AIM OF THE TASK: Each line of the material below that holds the word "shutter" needs to be copied.
..............................
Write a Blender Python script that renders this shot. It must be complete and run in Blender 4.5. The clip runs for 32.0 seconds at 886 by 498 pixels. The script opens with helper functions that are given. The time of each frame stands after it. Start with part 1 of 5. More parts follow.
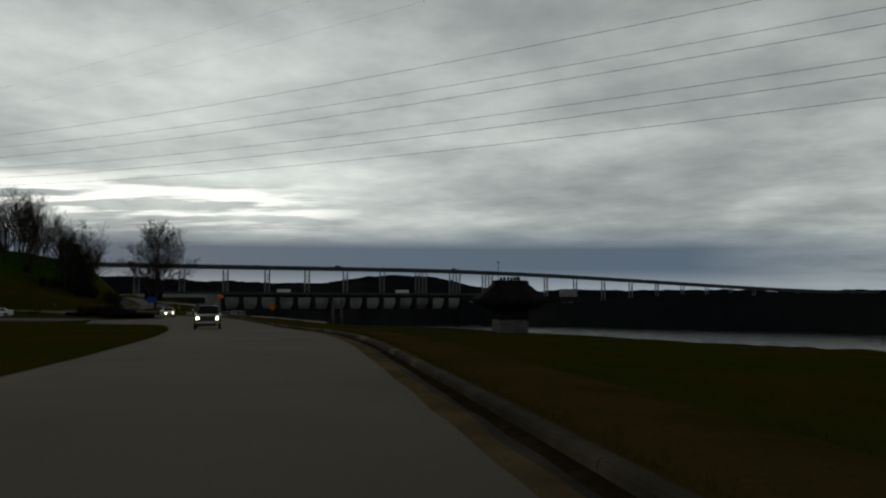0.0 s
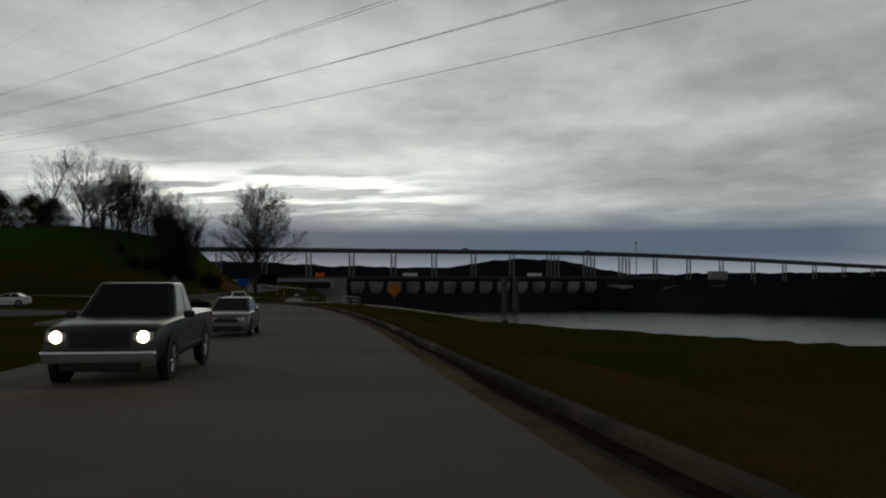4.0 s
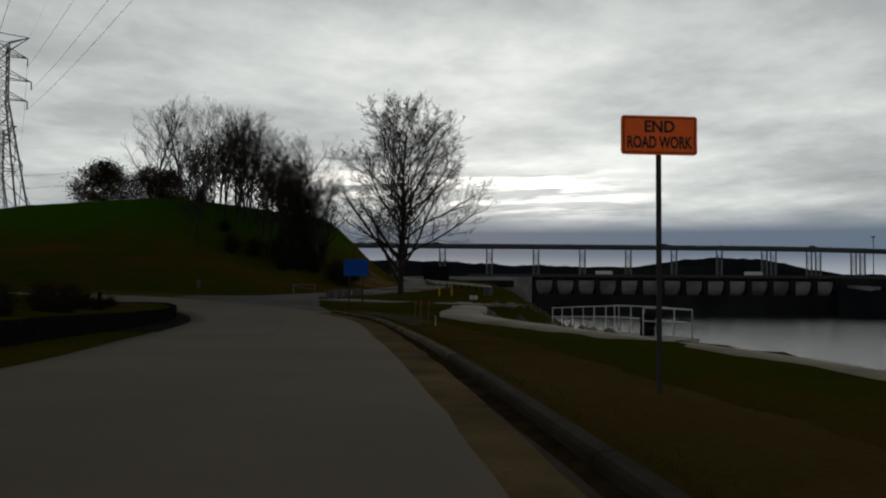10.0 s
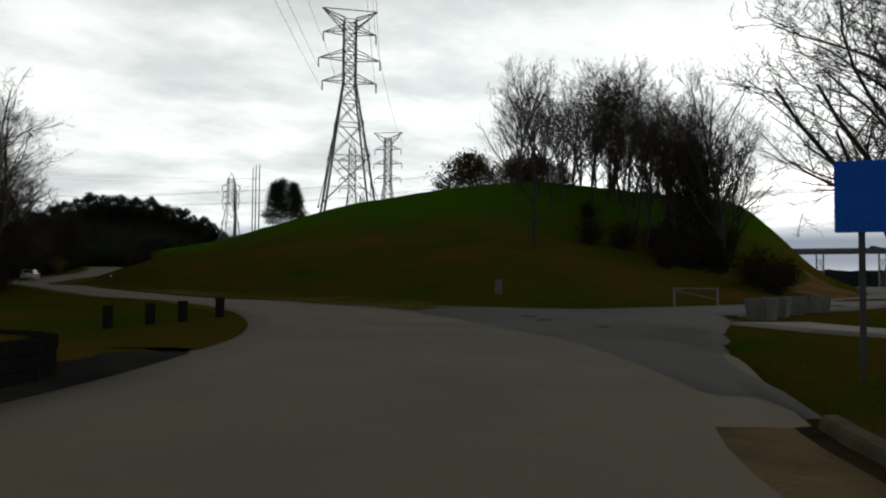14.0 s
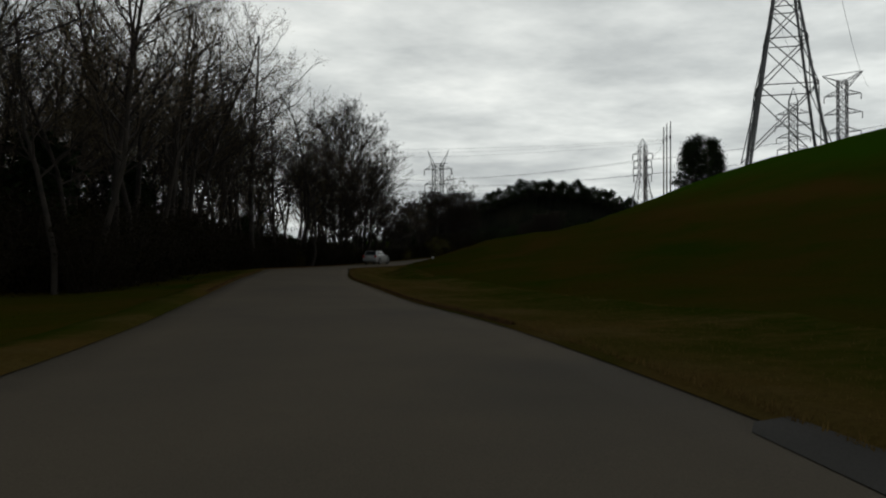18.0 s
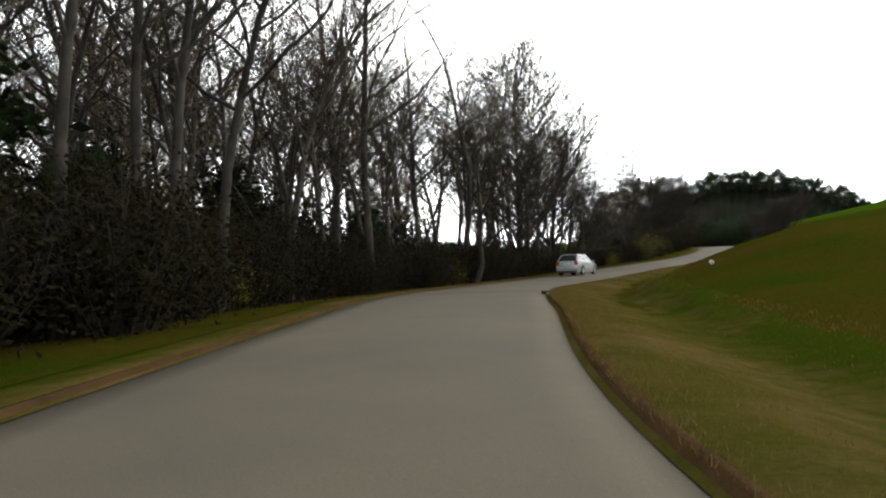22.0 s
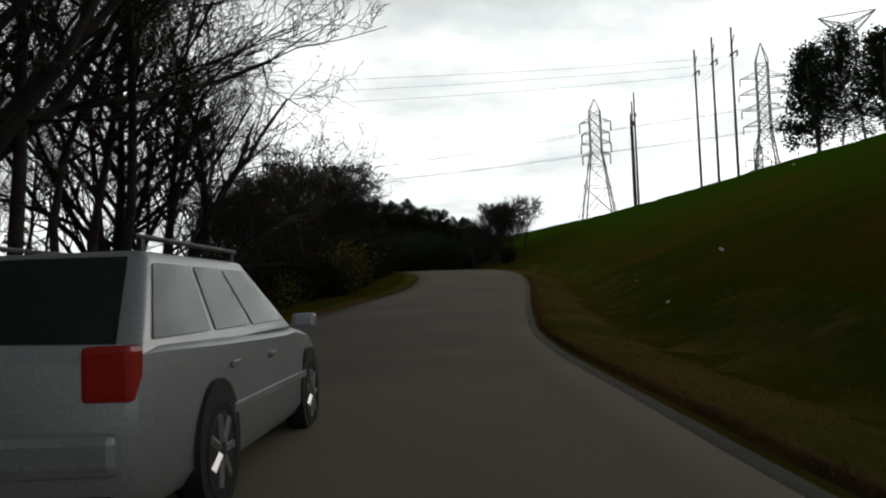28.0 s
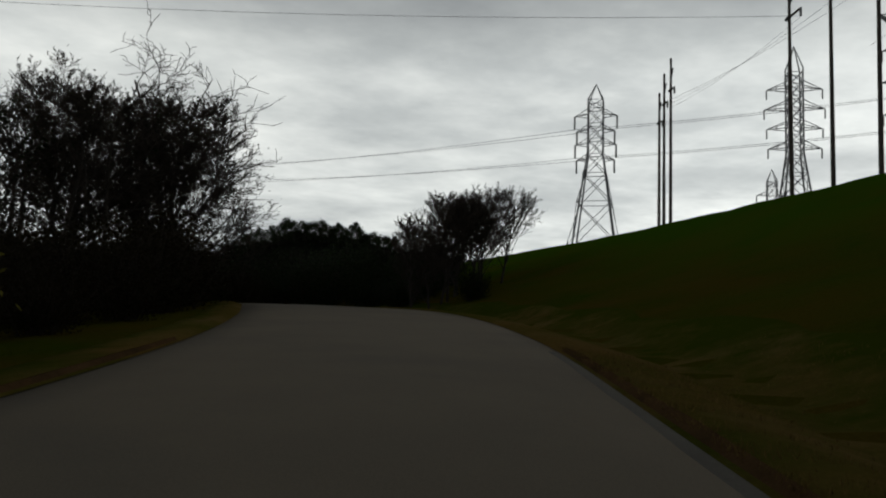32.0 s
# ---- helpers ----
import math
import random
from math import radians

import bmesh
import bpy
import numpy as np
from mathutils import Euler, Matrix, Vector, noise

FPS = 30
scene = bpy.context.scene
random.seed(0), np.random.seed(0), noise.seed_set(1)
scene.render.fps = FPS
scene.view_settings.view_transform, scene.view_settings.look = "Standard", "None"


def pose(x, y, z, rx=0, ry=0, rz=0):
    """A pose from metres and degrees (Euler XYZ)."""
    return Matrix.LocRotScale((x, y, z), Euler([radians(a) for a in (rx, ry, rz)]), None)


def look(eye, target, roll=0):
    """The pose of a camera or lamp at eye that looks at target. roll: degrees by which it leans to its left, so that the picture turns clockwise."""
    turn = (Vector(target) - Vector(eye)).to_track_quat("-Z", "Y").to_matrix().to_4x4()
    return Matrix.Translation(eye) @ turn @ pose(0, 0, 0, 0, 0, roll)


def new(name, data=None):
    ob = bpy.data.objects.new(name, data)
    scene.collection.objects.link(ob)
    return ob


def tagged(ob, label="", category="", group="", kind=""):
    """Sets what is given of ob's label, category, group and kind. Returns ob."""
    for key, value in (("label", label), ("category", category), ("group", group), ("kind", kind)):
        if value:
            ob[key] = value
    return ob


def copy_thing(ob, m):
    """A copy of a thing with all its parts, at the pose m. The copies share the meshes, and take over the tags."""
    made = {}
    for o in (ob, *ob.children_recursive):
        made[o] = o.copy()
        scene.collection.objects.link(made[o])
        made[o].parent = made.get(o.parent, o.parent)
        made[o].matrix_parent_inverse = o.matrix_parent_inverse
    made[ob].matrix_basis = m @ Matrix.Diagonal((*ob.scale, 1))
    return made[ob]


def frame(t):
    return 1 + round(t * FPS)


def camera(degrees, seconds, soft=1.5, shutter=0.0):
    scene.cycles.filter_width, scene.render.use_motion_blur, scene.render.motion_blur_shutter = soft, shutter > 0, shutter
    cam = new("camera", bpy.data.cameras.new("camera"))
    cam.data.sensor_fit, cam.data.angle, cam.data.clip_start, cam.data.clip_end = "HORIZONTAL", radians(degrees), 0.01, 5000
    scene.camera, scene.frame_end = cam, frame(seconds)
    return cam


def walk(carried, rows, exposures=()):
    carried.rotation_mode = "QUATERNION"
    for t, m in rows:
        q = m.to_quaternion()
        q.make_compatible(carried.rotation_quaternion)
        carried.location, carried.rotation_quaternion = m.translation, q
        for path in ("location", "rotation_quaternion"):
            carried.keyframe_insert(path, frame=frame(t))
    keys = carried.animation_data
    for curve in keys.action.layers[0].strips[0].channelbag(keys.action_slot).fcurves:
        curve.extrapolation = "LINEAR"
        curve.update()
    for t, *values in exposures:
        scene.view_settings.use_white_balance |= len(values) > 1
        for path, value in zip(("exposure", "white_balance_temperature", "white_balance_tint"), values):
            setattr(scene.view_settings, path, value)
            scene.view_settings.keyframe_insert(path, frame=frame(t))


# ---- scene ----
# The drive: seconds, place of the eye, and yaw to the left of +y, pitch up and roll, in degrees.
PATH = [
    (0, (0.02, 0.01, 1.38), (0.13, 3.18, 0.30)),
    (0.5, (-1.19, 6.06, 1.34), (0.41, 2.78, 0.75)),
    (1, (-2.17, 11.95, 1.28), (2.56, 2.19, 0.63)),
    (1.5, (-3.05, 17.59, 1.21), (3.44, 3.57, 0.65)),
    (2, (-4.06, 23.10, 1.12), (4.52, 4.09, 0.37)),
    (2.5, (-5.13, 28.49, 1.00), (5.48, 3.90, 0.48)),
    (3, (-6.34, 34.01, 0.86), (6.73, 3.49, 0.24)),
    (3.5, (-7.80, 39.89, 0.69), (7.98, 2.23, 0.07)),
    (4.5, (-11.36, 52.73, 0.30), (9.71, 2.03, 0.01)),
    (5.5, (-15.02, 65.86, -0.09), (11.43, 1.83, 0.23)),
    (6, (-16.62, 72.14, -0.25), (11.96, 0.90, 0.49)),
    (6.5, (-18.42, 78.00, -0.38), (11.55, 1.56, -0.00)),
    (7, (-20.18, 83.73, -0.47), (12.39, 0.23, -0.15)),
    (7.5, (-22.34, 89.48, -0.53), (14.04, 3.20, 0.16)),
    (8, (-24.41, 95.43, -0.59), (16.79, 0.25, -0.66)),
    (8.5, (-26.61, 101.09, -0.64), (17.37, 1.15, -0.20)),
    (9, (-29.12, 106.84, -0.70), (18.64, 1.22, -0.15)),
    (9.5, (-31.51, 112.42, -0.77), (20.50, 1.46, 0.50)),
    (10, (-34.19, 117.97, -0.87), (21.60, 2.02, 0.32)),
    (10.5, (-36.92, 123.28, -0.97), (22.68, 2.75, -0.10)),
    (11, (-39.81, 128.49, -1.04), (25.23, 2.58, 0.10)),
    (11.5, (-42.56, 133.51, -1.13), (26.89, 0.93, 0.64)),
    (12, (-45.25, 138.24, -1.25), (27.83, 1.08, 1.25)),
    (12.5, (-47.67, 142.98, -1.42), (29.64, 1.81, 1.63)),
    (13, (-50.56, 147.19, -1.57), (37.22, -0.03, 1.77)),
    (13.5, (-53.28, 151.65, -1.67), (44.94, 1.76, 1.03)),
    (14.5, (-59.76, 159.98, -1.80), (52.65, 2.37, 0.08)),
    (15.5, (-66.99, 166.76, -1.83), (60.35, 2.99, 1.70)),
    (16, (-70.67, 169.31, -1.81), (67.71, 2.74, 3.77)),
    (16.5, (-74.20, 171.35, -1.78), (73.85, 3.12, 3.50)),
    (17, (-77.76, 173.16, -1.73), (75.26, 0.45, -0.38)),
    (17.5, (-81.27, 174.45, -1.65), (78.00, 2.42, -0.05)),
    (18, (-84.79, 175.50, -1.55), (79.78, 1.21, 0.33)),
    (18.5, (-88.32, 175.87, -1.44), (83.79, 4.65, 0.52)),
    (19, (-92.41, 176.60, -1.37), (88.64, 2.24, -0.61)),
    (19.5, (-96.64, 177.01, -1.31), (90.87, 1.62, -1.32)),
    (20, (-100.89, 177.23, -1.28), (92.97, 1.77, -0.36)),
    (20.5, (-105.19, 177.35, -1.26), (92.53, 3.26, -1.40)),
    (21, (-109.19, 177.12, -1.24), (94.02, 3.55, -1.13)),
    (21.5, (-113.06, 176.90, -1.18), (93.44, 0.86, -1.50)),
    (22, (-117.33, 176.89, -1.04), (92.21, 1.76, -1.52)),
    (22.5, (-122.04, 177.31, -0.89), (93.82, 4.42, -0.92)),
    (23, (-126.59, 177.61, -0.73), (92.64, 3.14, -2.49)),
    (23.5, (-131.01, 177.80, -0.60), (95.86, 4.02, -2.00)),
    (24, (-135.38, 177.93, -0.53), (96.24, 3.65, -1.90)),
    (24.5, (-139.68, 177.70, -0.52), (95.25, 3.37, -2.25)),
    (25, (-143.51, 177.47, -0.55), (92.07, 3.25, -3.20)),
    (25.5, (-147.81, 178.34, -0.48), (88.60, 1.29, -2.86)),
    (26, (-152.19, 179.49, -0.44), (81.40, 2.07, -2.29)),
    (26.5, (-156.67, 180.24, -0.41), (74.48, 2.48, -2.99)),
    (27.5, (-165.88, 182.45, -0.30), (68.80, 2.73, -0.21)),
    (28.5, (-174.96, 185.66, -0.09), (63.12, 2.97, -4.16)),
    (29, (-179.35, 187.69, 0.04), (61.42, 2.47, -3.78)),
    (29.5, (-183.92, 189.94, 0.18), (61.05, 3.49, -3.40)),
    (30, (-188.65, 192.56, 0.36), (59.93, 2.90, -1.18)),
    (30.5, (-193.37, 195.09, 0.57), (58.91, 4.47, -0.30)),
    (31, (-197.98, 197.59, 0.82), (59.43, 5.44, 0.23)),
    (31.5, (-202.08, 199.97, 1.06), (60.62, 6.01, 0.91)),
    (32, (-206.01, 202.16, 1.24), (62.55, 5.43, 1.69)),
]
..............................
THE ANSWER:
def camera(degrees, seconds, soft=1.5, shutter=0.0):
    scene.cycles.filter_width, scene.render.use_motion_blur, scene.render.motion_blur_shutter = soft, shutter > 0, shutter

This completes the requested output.